What the task requires
Your task is to repeat the lines below exactly, excluding any pictures they contain.
....
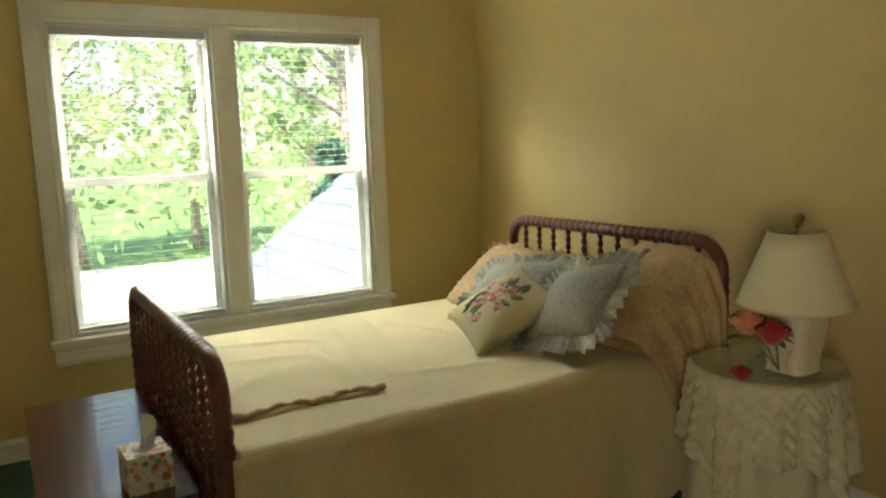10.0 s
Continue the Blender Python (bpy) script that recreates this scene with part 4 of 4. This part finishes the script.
def bath_mat():
    bm = bmesh.new()
    w, d, r = 0.50, 0.88, 0.08
    pts = []
    for cx, cy, a0 in ((w / 2 - r, d / 2 - r, 0), (-w / 2 + r, d / 2 - r, 90), (-w / 2 + r, -d / 2 + r, 180), (w / 2 - r, -d / 2 + r, 270)):
        for k in range(7):
            a = radians(a0 + 15 * k)
            pts.append((cx + r * math.cos(a), cy + r * math.sin(a)))
    lo = [bm.verts.new((x, y, 0)) for x, y in pts]
    hi = [bm.verts.new((x, y, 0.014)) for x, y in pts]
    inn = [bm.verts.new((x * 0.965, y * 0.98, 0.020)) for x, y in pts]
    n = len(pts)
    for a, b in ((lo, hi), (hi, inn)):
        for i in range(n):
            bm.faces.new((a[i], a[(i + 1) % n], b[(i + 1) % n], b[i]))
    bm.faces.new(inn)
    bm.faces.new(list(reversed(lo)))
    single("bath_mat", bm, NAVY, pose(3.20, 5.22, 0.005, 0, 0, -6), "navy blue bath mat with rounded corners", "bath mat")


bath_mat()


# ---- small bathroom beyond the bedroom ----
def basin_vanity():
    x0, x1, y0, y1 = -0.13, 0.473, 7.68, 8.246
    root = thing("sink_vanity", pose(x0, y0, 0), "white sink vanity with a marble basin top", "vanity")
    w, d = x1 - x0, y1 - y0
    bm = bmesh.new()
    box(bm, 0.02, 0.02, 0.09, w, d, 0.785, 0.003)
    box(bm, 0.07, 0.04, 0.004, w, d, 0.09)
    part("cabinet_body", bm, LAMINATE, root)
    bm = bmesh.new()
    box(bm, 0.004, 0.05, 0.12, 0.02, d - 0.02, 0.76, 0.004)
    part("cabinet_door", bm, LAMINATE, root)
    bm = bmesh.new()
    # top with an oval hollow
    cx, cy, ra, rb = 0.20, d / 2 - 0.01, 0.145, 0.20
    n = 40
    outer = []
    for k in range(n):
        a = 2 * math.pi * k / n
        c, s = math.cos(a), math.sin(a)
        t = min((w - cx if c > 0 else cx) / max(abs(c), 1e-6), (d - cy if s > 0 else cy) / max(abs(s), 1e-6))
        outer.append((cx + t * c, cy + t * s))
    rings = [[bm.verts.new((x, y, 0.787)) for x, y in outer], [bm.verts.new((x, y, 0.82)) for x, y in outer]]
    for f, z in ((1.0, 0.82), (0.96, 0.812), (0.88, 0.78), (0.66, 0.73), (0.3, 0.705), (0.05, 0.70)):
        rings.append([bm.verts.new((cx + ra * f * math.cos(2 * math.pi * k / n), cy + rb * f * math.sin(2 * math.pi * k / n), z)) for k in range(n)])
    for i, (a, b) in enumerate(zip(rings, rings[1:])):
        for k in range(n):
            bm.faces.new((a[k], a[(k + 1) % n], b[(k + 1) % n], b[k])).smooth = i >= 2
    bm.faces.new(rings[-1])
    part("basin_top", bm, MARBLE, root, "glossy white marble top with oval basin")
    bm = bmesh.new()
    box(bm, 0.0, d - 0.02, 0.82, w, d, 0.915, 0.005)
    box(bm, w - 0.02, 0.0, 0.82, w, d - 0.02, 0.915, 0.005)
    part("backsplash", bm, MARBLE, root)
    bm = bmesh.new()
    fx = 0.375
    for yy in (cy - 0.06, cy + 0.06):
        lathe(bm, [(0.022, 0.82), (0.024, 0.83), (0.015, 0.845), (0.015, 0.862), (0.026, 0.868), (0.026, 0.885), (0.01, 0.89)], 18, (fx, yy, 0))
    box(bm, fx - 0.02, cy - 0.075, 0.82, fx + 0.02, cy + 0.075, 0.838, 0.006)
    tube(bm, [(fx, cy, 0.83), (fx, cy, 0.87), (fx - 0.05, cy, 0.885), (fx - 0.11, cy, 0.872), (fx - 0.12, cy, 0.855)], 0.012, 10)
    part("faucet", bm, CHROME, root, "chrome two handle faucet")
    bm = bmesh.new()
    tube(bm, [(0.065, 0.0, 0.675), (0.065, -0.05, 0.675)], 0.008, 10)
    tube(bm, [(0.215, 0.0, 0.675), (0.215, -0.05, 0.675)], 0.008, 10)
    for x in (0.065, 0.215):
        lathe(bm, [(0.024, 0.018), (0.026, 0.008), (0.020, 0.0), (0.012, -0.01)], 18, (x, 0, 0.675), "y")
        lathe(bm, [(0.012, -0.062), (0.016, -0.056), (0.016, -0.044), (0.012, -0.038)], 16, (x, 0, 0.675), "y")
    tube(bm, [(0.065, -0.05, 0.675), (0.215, -0.05, 0.675)], 0.006, 10)
    part("paper_holder", bm, CHROME, root, "chrome toilet paper holder")
    bm = bmesh.new()
    lathe(bm, [(0.021, 0.092), (0.024, 0.090), (0.024, 0.188), (0.021, 0.190)], 24, (0, -0.05, 0.672), "x")
    holder = part("paper_roll", bm, PAPERW, root, "nearly used white paper roll")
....
Answer for the task
10.0 s
Continue the Blender Python (bpy) script that recreates this scene with part 4 of 4. This part finishes the script.
def bath_mat():
    bm = bmesh.new()
    w, d, r = 0.50, 0.88, 0.08
    pts = []
    for cx, cy, a0 in ((w / 2 - r, d / 2 - r, 0), (-w / 2 + r, d / 2 - r, 90), (-w / 2 + r, -d / 2 + r, 180), (w / 2 - r, -d / 2 + r, 270)):
        for k in range(7):
            a = radians(a0 + 15 * k)
            pts.append((cx + r * math.cos(a), cy + r * math.sin(a)))
    lo = [bm.verts.new((x, y, 0)) for x, y in pts]
    hi = [bm.verts.new((x, y, 0.014)) for x, y in pts]
    inn = [bm.verts.new((x * 0.965, y * 0.98, 0.020)) for x, y in pts]
    n = len(pts)
    for a, b in ((lo, hi), (hi, inn)):
        for i in range(n):
            bm.faces.new((a[i], a[(i + 1) % n], b[(i + 1) % n], b[i]))
    bm.faces.new(inn)
    bm.faces.new(list(reversed(lo)))
    single("bath_mat", bm, NAVY, pose(3.20, 5.22, 0.005, 0, 0, -6), "navy blue bath mat with rounded corners", "bath mat")


bath_mat()


# ---- small bathroom beyond the bedroom ----
def basin_vanity():
    x0, x1, y0, y1 = -0.13, 0.473, 7.68, 8.246
    root = thing("sink_vanity", pose(x0, y0, 0), "white sink vanity with a marble basin top", "vanity")
    w, d = x1 - x0, y1 - y0
    bm = bmesh.new()
    box(bm, 0.02, 0.02, 0.09, w, d, 0.785, 0.003)
    box(bm, 0.07, 0.04, 0.004, w, d, 0.09)
    part("cabinet_body", bm, LAMINATE, root)
    bm = bmesh.new()
    box(bm, 0.004, 0.05, 0.12, 0.02, d - 0.02, 0.76, 0.004)
    part("cabinet_door", bm, LAMINATE, root)
    bm = bmesh.new()
    # top with an oval hollow
    cx, cy, ra, rb = 0.20, d / 2 - 0.01, 0.145, 0.20
    n = 40
    outer = []
    for k in range(n):
        a = 2 * math.pi * k / n
        c, s = math.cos(a), math.sin(a)
        t = min((w - cx if c > 0 else cx) / max(abs(c), 1e-6), (d - cy if s > 0 else cy) / max(abs(s), 1e-6))
        outer.append((cx + t * c, cy + t * s))
    rings = [[bm.verts.new((x, y, 0.787)) for x, y in outer], [bm.verts.new((x, y, 0.82)) for x, y in outer]]
    for f, z in ((1.0, 0.82), (0.96, 0.812), (0.88, 0.78), (0.66, 0.73), (0.3, 0.705), (0.05, 0.70)):
        rings.append([bm.verts.new((cx + ra * f * math.cos(2 * math.pi * k / n), cy + rb * f * math.sin(2 * math.pi * k / n), z)) for k in range(n)])
    for i, (a, b) in enumerate(zip(rings, rings[1:])):
        for k in range(n):
            bm.faces.new((a[k], a[(k + 1) % n], b[(k + 1) % n], b[k])).smooth = i >= 2
    bm.faces.new(rings[-1])
    part("basin_top", bm, MARBLE, root, "glossy white marble top with oval basin")
    bm = bmesh.new()
    box(bm, 0.0, d - 0.02, 0.82, w, d, 0.915, 0.005)
    box(bm, w - 0.02, 0.0, 0.82, w, d - 0.02, 0.915, 0.005)
    part("backsplash", bm, MARBLE, root)
    bm = bmesh.new()
    fx = 0.375
    for yy in (cy - 0.06, cy + 0.06):
        lathe(bm, [(0.022, 0.82), (0.024, 0.83), (0.015, 0.845), (0.015, 0.862), (0.026, 0.868), (0.026, 0.885), (0.01, 0.89)], 18, (fx, yy, 0))
    box(bm, fx - 0.02, cy - 0.075, 0.82, fx + 0.02, cy + 0.075, 0.838, 0.006)
    tube(bm, [(fx, cy, 0.83), (fx, cy, 0.87), (fx - 0.05, cy, 0.885), (fx - 0.11, cy, 0.872), (fx - 0.12, cy, 0.855)], 0.012, 10)
    part("faucet", bm, CHROME, root, "chrome two handle faucet")
    bm = bmesh.new()
    tube(bm, [(0.065, 0.0, 0.675), (0.065, -0.05, 0.675)], 0.008, 10)
    tube(bm, [(0.215, 0.0, 0.675), (0.215, -0.05, 0.675)], 0.008, 10)
    for x in (0.065, 0.215):
        lathe(bm, [(0.024, 0.018), (0.026, 0.008), (0.020, 0.0), (0.012, -0.01)], 18, (x, 0, 0.675), "y")
        lathe(bm, [(0.012, -0.062), (0.016, -0.056), (0.016, -0.044), (0.012, -0.038)], 16, (x, 0, 0.675), "y")
    tube(bm, [(0.065, -0.05, 0.675), (0.215, -0.05, 0.675)], 0.006, 10)
    part("paper_holder", bm, CHROME, root, "chrome toilet paper holder")
    bm = bmesh.new()
    lathe(bm, [(0.021, 0.092), (0.024, 0.090), (0.024, 0.188), (0.021, 0.190)], 24, (0, -0.05, 0.672), "x")
    holder = part("paper_roll", bm, PAPERW, root, "nearly used white paper roll")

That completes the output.